7. France, Italy, and Great Britain wanted to treat themselves to the spoils of war by demanding heavy reparations; they had made secret agreements to divide up the German colonies.  8. National self-determination bore fruit in the creation of the independent states of Austria, Hungary, Poland, Yugoslavia, and Czechoslovakia.  9. The creation of the new nations of Finland, Estonia, Lithuania, and Latvia upheld the principle of self-determination, while also isolating Soviet Russia from the rest of Europe.  10. Wilson won only limited concessions regarding the colonial empires, and topics such as freedom of the seas and free trade never came up because of Allied resistance.

11. A peace treaty was signed in Versailles on June 28, 1919, but when Wilson presented the treaty to the U.S. Senate, it did not receive the necessary two-thirds vote for ratification.

12. Progressive senators felt that the treaty was too conservative, “irreconcilables” disapproved of U.S. participation in European affairs, and Republicans wanted to amend Article X.

13. In September of 1919,Wilson went on a speaking tour to defend the treaty, but the tour was cut short because he suffered a severe stroke.  14. Wilson remained inflexible in his refusal to compromise, but the treaty was not ratified when it came up for a vote in the Senate in 1919 and again in 1920.

15. Wartime issues were only partially resolved; some unresolved problems played a major role in the coming ofWorld War II, and some, like the competing ethnic nationalism in the Balkans, remain unsolved today.  B. Racial Strife, Labor Unrest, and the Red Scare 1. Many African Americans emerged from the war determined to stand up for their rights and contributed to a spirit of resistance to oppression that characterized the early 1920s.  2. Blacks who had migrated to the North and blacks who had served in the war had high expectations that exacerbated white racism; lynching nearly doubled in the South, and race riots broke out in the North.

3. A variety of tensions were present in northern cities where violence erupted: black voters determined the winners of close elections, and blacks competed with whites for jobs and housing.

4. Workers of all races had hopes for a better life, but after the war employers resumed attacks on union activity, and rapidly rising inflation threatened to wipe out wage increases.  5. As a result of workers’ determination and employers’ resistance, one in every five workers went on strike in 1919; strikes were held by steelworkers, shipyard workers in Seattle, and policemen in Boston.

6. Governor Calvin Coolidge of Massachusetts fired the entire Boston police force, and that strike failed; Coolidge was rewarded with the Republican vice presidential nomination in 1920.

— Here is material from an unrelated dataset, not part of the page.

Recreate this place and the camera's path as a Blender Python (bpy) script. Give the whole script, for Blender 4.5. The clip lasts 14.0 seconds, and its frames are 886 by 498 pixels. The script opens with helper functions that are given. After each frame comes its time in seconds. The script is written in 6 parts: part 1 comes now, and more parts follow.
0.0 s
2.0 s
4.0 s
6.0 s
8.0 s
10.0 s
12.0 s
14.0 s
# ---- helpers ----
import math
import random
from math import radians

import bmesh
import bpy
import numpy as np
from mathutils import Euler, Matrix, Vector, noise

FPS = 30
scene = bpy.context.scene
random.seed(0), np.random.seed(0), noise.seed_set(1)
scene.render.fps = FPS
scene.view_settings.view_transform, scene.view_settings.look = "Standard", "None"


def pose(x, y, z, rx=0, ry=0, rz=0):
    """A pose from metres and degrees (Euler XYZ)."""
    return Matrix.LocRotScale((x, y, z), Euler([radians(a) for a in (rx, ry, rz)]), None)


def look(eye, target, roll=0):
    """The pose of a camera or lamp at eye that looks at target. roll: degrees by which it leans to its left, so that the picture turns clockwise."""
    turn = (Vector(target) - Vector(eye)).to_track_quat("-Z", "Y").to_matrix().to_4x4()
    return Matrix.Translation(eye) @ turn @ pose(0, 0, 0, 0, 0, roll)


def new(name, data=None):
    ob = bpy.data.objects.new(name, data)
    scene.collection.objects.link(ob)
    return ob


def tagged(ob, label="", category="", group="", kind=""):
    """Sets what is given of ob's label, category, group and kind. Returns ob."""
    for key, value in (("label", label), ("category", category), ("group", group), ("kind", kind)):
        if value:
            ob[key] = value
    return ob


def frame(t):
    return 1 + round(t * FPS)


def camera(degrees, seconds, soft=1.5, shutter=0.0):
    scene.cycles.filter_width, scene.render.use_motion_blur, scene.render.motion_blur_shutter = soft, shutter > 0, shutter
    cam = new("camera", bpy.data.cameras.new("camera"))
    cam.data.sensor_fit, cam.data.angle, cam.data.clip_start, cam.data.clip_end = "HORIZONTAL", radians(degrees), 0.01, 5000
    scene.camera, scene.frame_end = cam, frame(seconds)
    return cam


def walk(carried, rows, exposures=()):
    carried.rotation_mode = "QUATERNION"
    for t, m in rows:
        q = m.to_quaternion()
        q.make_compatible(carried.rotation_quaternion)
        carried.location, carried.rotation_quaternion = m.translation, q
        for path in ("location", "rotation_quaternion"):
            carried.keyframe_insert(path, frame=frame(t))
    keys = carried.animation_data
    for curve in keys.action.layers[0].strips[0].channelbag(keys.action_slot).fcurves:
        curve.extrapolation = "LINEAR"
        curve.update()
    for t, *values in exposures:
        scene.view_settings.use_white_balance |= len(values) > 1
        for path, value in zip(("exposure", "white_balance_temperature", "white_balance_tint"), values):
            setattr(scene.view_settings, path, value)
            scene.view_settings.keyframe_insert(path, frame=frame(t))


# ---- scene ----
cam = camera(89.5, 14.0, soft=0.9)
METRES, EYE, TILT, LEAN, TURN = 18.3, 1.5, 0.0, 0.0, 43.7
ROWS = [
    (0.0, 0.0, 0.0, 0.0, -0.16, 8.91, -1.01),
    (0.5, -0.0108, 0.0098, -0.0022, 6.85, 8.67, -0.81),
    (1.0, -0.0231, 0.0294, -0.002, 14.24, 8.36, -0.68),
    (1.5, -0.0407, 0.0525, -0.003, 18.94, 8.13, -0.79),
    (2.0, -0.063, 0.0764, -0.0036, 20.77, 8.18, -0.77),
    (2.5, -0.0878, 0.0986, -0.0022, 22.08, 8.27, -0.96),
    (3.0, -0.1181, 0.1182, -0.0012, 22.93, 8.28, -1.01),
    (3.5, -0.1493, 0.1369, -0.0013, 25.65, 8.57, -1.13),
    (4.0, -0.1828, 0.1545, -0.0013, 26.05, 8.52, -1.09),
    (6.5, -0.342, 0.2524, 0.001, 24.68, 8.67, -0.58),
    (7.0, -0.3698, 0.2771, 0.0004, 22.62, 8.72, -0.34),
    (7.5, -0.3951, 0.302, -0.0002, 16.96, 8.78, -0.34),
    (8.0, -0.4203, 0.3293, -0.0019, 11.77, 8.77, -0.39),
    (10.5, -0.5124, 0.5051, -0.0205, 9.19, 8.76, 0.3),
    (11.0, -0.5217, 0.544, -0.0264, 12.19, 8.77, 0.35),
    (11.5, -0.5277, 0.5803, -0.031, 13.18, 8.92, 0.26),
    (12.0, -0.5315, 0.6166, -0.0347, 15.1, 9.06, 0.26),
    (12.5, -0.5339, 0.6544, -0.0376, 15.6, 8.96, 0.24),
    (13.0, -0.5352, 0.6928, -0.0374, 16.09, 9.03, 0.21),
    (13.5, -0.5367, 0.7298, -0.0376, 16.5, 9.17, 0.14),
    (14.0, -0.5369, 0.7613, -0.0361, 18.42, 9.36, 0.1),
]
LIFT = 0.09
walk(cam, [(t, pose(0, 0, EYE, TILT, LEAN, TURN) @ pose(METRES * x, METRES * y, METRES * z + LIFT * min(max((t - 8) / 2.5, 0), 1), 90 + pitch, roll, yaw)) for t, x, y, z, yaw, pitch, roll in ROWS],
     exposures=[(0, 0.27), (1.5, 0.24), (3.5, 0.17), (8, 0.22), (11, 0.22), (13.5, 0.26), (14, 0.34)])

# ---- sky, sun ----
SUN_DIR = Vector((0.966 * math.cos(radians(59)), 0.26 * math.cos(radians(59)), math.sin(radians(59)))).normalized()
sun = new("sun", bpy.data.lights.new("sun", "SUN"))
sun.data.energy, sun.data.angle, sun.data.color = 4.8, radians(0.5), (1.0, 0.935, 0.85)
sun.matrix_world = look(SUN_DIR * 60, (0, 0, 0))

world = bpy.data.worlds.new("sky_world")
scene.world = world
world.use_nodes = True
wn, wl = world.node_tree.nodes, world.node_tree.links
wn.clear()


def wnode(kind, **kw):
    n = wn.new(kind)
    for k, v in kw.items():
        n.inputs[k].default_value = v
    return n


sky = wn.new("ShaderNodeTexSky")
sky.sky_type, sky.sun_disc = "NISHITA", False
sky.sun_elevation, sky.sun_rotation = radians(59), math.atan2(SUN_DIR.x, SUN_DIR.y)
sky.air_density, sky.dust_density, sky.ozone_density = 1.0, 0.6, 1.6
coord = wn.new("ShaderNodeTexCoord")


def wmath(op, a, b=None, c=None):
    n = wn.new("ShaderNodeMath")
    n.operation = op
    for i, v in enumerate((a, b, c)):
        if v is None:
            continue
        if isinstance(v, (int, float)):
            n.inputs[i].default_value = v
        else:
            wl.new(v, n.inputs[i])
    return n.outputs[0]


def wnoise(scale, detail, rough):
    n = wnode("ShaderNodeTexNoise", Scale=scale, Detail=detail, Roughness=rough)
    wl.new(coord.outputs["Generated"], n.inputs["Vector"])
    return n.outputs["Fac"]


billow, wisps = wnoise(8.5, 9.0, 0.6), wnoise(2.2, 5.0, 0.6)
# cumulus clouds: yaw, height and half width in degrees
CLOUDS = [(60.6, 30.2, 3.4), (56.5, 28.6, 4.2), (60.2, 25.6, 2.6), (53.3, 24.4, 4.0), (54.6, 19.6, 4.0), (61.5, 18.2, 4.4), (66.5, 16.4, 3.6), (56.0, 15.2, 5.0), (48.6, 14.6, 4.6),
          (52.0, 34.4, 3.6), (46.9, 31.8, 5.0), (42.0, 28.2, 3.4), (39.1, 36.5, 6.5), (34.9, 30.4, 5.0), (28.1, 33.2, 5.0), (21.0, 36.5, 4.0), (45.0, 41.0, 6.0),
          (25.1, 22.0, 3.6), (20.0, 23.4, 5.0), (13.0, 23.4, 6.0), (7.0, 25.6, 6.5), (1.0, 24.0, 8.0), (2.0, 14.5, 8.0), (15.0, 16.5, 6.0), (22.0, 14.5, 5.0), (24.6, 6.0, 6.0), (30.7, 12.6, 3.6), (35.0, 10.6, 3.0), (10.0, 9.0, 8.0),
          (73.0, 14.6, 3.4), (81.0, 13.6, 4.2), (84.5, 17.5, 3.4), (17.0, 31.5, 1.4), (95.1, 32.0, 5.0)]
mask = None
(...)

7. Americans harbored a pervasive fear of radicalism and a long-standing anxiety about unassimilated immigrants, an anxiety that had been made worse by the war.

8. The Russian Revolution of 1917 so alarmed the Allies that Wilson sent several thousand troops to Russia in hopes of weakening the Bolshevik regime.

9. American fears of communism were deepened as the labor unrest coincided with the founding of the Bolsheviks’ Third International (or Comintern) to export Communist doctrine and revolution to the rest of the world.  10. Ironically, as public concern about domestic Bolshevism increased, the U.S. Communist Party and the Communist Labor Party were rapidly losing members and political power.  11. Tensions mounted with a series of bombings in the early spring of 1919; in November, Attorney General A.Mitchell Palmer staged the first of what were known as “Palmer raids.” 12. Lacking the protection of U.S. citizenship, thousands of aliens faced deportation without formal trial or indictment.

13. Palmer predicted that a conspiracy attempt to overthrow the government would occur in May 1920; when the incident never occurred, the hysteria of the Red Scare began to abate.  14. At the height of the Red Scare, Nicola Sacco and Bartolomeo Vanzetti—alien draft evaders —were arrested for robbery and murder, were denied a new trial even though evidence surfaced that suggested their innocence, and were executed in 1927.

15. With few casualties and no physical destruction

at home, America emerged from the war stronger than ever—a major international power with exceptional industrial productivity.